Will Michigan Prisoners Who are Exonerated Finally Be Treated as Fairly as Parolees?

Of all 50 states in the U.S., 20 do not compensate those who are wrongly convicted of crimes and ultimately set free – Michigan is one of those states. However, a bill is on the table that could hopefully change how exonerees are treated if it is voted on by the House and signed by Governor Snyder, which could potentially happen in just a few months. 979960_prison

Unfortunately for individuals who have been wrongly convicted of even the most serious crimes, Senate Bill 291 has been floating around Lansing for 13 years, since 2003. If the bill passes, exonerees would be compensated $60,000 per year for each year spent in prison after being wrongfully convicted. In addition, those wrongly convicted would receive lost wages and other “economic damages” along with attorney fees according to Michiganvotes.org/2015-SB-291.

It seems ironic that while individuals who have been wrongly convicted (and there are MANY) have received nothing all of these years, while parolees have help obtaining housing, clothing, employment, transportation, and more.

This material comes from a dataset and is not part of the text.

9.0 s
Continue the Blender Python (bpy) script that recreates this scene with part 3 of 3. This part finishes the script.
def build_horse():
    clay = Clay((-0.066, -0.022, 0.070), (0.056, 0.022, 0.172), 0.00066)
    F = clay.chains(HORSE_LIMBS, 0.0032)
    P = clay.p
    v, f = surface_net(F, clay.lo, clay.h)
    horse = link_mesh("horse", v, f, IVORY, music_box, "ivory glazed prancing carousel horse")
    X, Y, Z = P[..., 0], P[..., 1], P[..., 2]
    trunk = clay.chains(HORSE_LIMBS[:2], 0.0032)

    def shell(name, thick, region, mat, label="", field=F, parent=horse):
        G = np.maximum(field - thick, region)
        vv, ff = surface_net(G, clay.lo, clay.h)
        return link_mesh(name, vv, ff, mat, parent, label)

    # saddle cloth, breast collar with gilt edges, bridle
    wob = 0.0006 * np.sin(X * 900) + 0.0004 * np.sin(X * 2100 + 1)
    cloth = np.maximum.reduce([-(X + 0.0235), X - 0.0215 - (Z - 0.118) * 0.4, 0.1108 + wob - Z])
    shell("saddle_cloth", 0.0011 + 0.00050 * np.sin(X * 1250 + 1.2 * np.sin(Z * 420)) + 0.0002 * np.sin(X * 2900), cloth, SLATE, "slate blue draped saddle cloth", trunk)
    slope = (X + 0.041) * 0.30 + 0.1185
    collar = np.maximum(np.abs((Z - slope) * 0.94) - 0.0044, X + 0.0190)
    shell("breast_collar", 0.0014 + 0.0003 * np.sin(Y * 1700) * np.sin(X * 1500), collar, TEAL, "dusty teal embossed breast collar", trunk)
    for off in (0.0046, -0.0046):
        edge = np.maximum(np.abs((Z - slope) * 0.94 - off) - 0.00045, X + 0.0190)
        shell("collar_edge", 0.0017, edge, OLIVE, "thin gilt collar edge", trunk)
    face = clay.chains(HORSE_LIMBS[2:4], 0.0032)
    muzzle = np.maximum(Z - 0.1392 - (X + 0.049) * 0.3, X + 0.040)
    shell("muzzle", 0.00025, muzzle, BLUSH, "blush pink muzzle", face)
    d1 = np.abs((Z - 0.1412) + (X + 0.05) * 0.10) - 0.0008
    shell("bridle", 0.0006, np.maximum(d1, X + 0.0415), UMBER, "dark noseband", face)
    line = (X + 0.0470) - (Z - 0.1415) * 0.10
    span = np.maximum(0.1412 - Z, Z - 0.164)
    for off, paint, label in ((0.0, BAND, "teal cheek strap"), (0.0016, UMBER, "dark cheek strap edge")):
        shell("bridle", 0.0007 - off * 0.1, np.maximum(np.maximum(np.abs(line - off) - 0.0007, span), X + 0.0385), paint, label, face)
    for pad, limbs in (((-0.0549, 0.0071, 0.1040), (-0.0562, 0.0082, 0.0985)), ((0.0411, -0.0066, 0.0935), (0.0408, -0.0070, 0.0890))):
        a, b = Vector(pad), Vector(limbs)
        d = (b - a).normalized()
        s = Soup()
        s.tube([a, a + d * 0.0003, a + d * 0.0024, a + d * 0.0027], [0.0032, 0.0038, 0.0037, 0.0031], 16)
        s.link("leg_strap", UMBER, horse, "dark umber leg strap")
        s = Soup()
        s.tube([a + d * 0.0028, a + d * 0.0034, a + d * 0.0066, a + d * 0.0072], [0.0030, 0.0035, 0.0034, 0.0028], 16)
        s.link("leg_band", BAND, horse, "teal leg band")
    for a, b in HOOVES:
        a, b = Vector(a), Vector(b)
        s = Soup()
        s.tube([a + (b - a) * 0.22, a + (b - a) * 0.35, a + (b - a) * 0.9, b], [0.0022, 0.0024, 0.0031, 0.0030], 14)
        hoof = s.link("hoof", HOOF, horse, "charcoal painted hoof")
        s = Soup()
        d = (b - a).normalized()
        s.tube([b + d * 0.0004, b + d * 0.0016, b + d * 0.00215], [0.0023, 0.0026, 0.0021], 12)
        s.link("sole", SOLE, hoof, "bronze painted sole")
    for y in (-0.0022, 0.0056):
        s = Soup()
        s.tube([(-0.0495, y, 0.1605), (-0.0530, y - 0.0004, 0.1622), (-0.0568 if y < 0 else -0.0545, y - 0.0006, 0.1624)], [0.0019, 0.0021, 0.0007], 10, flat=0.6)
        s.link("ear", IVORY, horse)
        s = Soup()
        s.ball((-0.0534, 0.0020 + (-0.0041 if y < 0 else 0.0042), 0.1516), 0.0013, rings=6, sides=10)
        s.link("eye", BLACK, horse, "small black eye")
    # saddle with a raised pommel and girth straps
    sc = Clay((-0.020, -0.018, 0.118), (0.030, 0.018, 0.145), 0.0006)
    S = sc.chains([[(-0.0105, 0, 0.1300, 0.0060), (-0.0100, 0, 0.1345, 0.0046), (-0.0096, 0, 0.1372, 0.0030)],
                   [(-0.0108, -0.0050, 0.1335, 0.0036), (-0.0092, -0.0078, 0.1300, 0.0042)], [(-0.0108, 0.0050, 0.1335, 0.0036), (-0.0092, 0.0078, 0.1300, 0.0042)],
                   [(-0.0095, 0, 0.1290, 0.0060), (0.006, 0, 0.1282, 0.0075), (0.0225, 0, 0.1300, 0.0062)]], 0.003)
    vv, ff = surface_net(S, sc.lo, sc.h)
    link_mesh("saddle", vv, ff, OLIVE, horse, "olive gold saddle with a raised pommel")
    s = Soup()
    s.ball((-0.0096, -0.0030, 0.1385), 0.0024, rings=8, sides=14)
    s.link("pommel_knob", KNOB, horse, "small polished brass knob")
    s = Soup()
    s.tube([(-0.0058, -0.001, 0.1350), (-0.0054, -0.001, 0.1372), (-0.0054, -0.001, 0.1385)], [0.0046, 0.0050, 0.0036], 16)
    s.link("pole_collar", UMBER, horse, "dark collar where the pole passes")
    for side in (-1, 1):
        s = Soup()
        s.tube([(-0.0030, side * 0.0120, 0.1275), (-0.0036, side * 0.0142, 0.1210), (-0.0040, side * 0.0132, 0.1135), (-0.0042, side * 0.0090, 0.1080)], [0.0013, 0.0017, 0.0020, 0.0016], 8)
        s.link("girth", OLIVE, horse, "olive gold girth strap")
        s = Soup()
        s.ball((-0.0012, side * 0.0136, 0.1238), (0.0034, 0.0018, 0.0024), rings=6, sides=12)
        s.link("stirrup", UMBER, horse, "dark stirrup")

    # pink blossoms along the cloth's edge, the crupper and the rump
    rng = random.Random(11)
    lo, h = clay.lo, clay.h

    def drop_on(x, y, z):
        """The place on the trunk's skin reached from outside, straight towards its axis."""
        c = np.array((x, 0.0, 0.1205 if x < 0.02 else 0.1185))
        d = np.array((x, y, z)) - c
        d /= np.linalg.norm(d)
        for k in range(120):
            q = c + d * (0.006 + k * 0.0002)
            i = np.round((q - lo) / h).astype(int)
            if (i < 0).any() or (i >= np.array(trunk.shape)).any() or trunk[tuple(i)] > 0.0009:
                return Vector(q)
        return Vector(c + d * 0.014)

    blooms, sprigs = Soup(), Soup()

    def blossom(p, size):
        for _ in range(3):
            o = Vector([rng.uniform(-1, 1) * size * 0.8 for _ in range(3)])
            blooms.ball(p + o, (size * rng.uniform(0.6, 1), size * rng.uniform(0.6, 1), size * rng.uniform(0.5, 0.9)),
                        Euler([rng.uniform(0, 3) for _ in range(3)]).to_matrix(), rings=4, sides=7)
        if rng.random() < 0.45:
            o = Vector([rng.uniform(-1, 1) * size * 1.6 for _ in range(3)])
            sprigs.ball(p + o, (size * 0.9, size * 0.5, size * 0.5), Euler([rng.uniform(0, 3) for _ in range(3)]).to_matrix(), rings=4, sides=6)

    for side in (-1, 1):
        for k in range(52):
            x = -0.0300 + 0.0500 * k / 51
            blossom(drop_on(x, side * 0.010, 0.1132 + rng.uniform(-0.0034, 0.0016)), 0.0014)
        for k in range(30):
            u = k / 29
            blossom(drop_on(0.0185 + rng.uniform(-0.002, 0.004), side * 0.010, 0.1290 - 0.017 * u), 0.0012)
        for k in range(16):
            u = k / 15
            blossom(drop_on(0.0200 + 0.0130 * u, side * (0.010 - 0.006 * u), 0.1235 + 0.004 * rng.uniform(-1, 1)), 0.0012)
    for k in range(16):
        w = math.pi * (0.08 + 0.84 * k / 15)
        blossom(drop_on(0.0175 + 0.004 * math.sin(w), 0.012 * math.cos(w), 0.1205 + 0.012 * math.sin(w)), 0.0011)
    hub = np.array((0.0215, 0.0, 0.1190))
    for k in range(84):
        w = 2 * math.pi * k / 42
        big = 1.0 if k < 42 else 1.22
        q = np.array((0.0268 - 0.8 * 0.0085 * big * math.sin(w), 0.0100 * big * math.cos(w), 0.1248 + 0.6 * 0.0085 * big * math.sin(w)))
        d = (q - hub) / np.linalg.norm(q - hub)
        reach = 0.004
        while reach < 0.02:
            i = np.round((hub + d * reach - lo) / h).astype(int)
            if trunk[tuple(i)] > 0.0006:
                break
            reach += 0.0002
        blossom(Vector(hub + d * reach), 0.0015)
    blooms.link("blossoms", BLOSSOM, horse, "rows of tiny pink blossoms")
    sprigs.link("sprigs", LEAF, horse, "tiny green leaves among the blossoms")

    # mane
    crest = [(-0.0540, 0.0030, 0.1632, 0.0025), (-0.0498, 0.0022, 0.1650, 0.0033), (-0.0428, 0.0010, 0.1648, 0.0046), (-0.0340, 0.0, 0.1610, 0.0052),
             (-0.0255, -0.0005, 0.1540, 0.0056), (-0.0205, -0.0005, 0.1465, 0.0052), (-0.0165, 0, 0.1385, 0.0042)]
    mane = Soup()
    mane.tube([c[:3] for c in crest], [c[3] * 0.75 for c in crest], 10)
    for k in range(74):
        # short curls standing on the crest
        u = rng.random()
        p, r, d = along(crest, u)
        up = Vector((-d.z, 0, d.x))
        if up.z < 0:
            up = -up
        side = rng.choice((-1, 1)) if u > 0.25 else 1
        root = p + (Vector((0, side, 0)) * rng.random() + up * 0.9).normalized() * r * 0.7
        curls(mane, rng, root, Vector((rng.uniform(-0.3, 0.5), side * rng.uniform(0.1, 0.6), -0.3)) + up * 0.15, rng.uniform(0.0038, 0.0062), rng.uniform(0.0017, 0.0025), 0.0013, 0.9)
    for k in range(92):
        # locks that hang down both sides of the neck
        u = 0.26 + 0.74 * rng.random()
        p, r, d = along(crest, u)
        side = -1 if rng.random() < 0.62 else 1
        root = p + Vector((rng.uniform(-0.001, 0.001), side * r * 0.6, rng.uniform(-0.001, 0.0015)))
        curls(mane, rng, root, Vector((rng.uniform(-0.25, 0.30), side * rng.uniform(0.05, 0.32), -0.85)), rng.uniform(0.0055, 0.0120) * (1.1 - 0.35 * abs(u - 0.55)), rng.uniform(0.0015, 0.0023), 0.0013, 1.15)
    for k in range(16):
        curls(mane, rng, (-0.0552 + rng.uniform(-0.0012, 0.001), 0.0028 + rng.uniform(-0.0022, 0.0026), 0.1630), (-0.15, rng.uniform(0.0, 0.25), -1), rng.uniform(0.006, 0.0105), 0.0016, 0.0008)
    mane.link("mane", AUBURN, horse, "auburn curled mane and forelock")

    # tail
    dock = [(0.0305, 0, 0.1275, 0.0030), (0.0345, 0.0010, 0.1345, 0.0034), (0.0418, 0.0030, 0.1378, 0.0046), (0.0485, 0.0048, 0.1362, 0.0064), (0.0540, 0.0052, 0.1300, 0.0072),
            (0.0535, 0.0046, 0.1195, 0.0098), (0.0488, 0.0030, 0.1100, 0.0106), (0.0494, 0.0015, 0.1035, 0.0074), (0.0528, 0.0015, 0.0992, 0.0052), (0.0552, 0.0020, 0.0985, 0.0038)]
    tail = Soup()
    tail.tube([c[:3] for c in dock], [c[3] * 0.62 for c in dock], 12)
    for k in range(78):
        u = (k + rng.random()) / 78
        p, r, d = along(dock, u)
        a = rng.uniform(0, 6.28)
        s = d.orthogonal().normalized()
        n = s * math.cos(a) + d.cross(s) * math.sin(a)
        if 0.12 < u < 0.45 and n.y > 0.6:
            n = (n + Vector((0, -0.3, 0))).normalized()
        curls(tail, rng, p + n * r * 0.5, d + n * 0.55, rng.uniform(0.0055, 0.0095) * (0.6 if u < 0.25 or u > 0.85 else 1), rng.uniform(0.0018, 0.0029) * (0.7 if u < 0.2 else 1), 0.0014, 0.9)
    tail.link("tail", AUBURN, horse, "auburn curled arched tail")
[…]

In fact, the Reentry Program will spend more than $13 million this year paying to help parolees get back on their feet, while those exonerated get nothing – except for heartache, of course.

In June, 23-year-old Devontae Sanford was released from state prison after serving almost nine years for allegedly murdering four people. Sanford was wrongly convicted, and of course received nothing, not even an apology, from the state of Michigan. No one can imagine the hardships those released from prison face unless you’ve been in their shoes. No compensation, no job, and for those who have been imprisoned for a substantial number of years, the world is an entirely different place given the explosion in technology. Many even live under a cloud of suspicion for the rest of their lives.

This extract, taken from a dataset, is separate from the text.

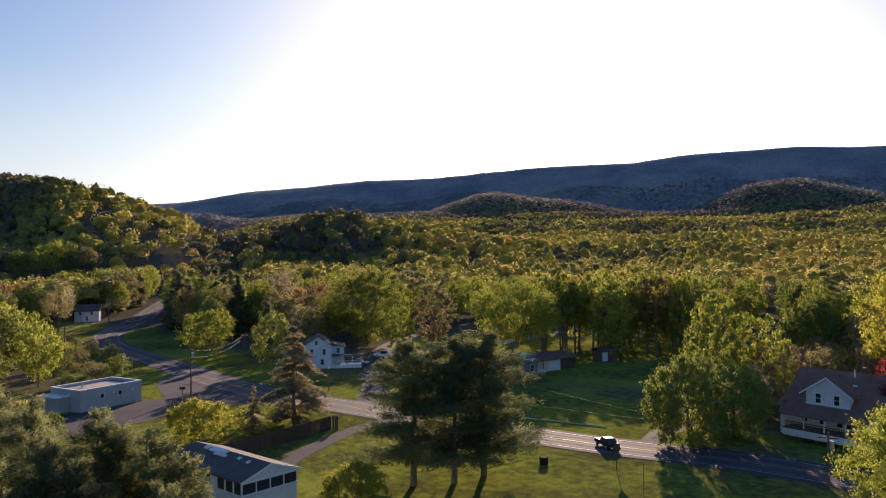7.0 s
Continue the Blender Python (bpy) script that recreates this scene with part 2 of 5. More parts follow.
# the long ridge across the valley: bearing, angle of the skyline above the eye
SKYLINE = [(-75, 4.0), (-50, 4.8), (-36, 5.0), (-29.8, 5.25), (-25, 6.0), (-19, 6.2), (-11, 6.85), (-3.2, 6.6), (5.2, 7.2), (14.1, 6.6), (20, 6.65), (25, 6.75), (28.2, 7.0),
           (35.7, 6.75), (39, 6.35), (46.5, 6.15), (52.8, 5.5), (58.6, 5.3), (63, 4.8), (67.5, 4.35), (71.4, 3.6), (75, 3.4), (82, 3.2), (95, 2.4)]
FAR = crest([(a, 3900, lift(e, 3900)) for a, e in SKYLINE])
FOOT = [
    (crest([(26, 3000, lift(2.2, 3000)), (20, 2800, lift(3.2, 2800)), (15, 2700, lift(4.9, 2700)), (10, 2650, lift(4.95, 2650)), (5, 2600, lift(4.2, 2600)), (0, 2500, lift(2.9, 2500)), (-4, 2400, lift(2.0, 2400))]), 300),
    (crest([(-6, 2500, lift(1.8, 2500)), (-10, 2500, lift(3.2, 2500)), (-14, 2450, lift(4.1, 2450)), (-18, 2400, lift(4.25, 2400)), (-23, 2350, lift(3.8, 2350)), (-30, 2300, lift(2.0, 2300)), (-45, 2300, lift(3.0, 2300))]), 280),
    (crest([(36, 2700, lift(2.4, 2700)), (32, 2800, lift(4.2, 2800)), (28.2, 2850, lift(4.8, 2850)), (24, 2900, lift(3.4, 2900)), (20, 2900, lift(2.2, 2900))]), 280),
    (crest([(54, 2700, lift(2.6, 2700)), (49, 2800, lift(4.2, 2800)), (44, 2850, lift(3.6, 2850)), (40, 2900, lift(2.6, 2900))]), 280),
    (crest([(76, 3200, lift(1.9, 3200)), (70, 3100, lift(2.6, 3100)), (63, 3000, lift(2.7, 3000)), (58, 2950, lift(2.4, 2950))]), 260),
    (crest([(-4, 3200, lift(4.5, 3200)), (-8, 3200, lift(5.0, 3200)), (-13, 3200, lift(5.4, 3200)), (-19, 3200, lift(5.0, 3200)), (-24, 3200, lift(5.1, 3200)), (-31, 3200, lift(5.0, 3200)), (-45, 3200, lift(4.4, 3200))]), 190),
    (crest([(17, 3250, lift(4.6, 3250)), (12, 3250, lift(5.4, 3250)), (8, 3200, lift(5.6, 3200)), (4, 3200, lift(5.2, 3200)), (0, 3150, lift(4.7, 3150)), (-4, 3100, lift(4.0, 3100))]), 180),
    (crest([(2, 2900, lift(3.5, 2900)), (-2, 2900, lift(4.0, 2900)), (-6, 2850, lift(3.6, 2850)), (-9, 2800, lift(3.0, 2800))]), 150),
    (crest([(23, 2950, lift(3.6, 2950)), (20.5, 2950, lift(4.2, 2950)), (18.5, 2950, lift(3.6, 2950))]), 130),
    (crest([(106, 2600, lift(1.5, 2600)), (109, 2600, lift(1.7, 2600)), (113, 2600, lift(0.9, 2600))]), 200),
    (crest([(109.5, 1500, lift(0.2, 1500)), (112, 1450, lift(1.1, 1450)), (114.2, 1450, lift(2.1, 1450)), (117, 1450, lift(1.1, 1450)), (122, 1900, lift(2.2, 1900)), (135, 1900, lift(2.5, 1900))]), 130),
]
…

Sanford was released from Bellamy Creek Correctional Facility in Ionia after being found guilty for the 2007 quadruple murders at a drug house on Detroit’s east side. He was 14 years old when he was arrested, and the judge vacated his 37 to 90 year prison sentence on June 9, 2016. Ultimately, two other men were found guilty of the four killings, one of the men even insisting repeatedly that Sanford was not involved and that the deaths were the result of a fight between drug dealers.

In April of last year Senator Steve Bieda (D) introduced Senate Bill 291 which would authorize wrongful imprisonment compensation. On June 9th of this year, the bill passed 37 to 0 in the Senate. The bill is now on its way to the House, where it will hopefully be passed sooner rather than later.

Countless individuals sit behind bars today for crimes they did not commit, not only in Michigan but across the country. Sometimes it is the work of vigorous prosecutors and crafty law enforcement officials who put innocent people behind bars; perhaps in some cases the defense attorney is at least partially to blame. Jurors can also make mistakes, as can judges or anyone else in the criminal justice system. Hopefully it won’t be long before those who are exonerated will be treated with at least some semblance of respect, as parolees are.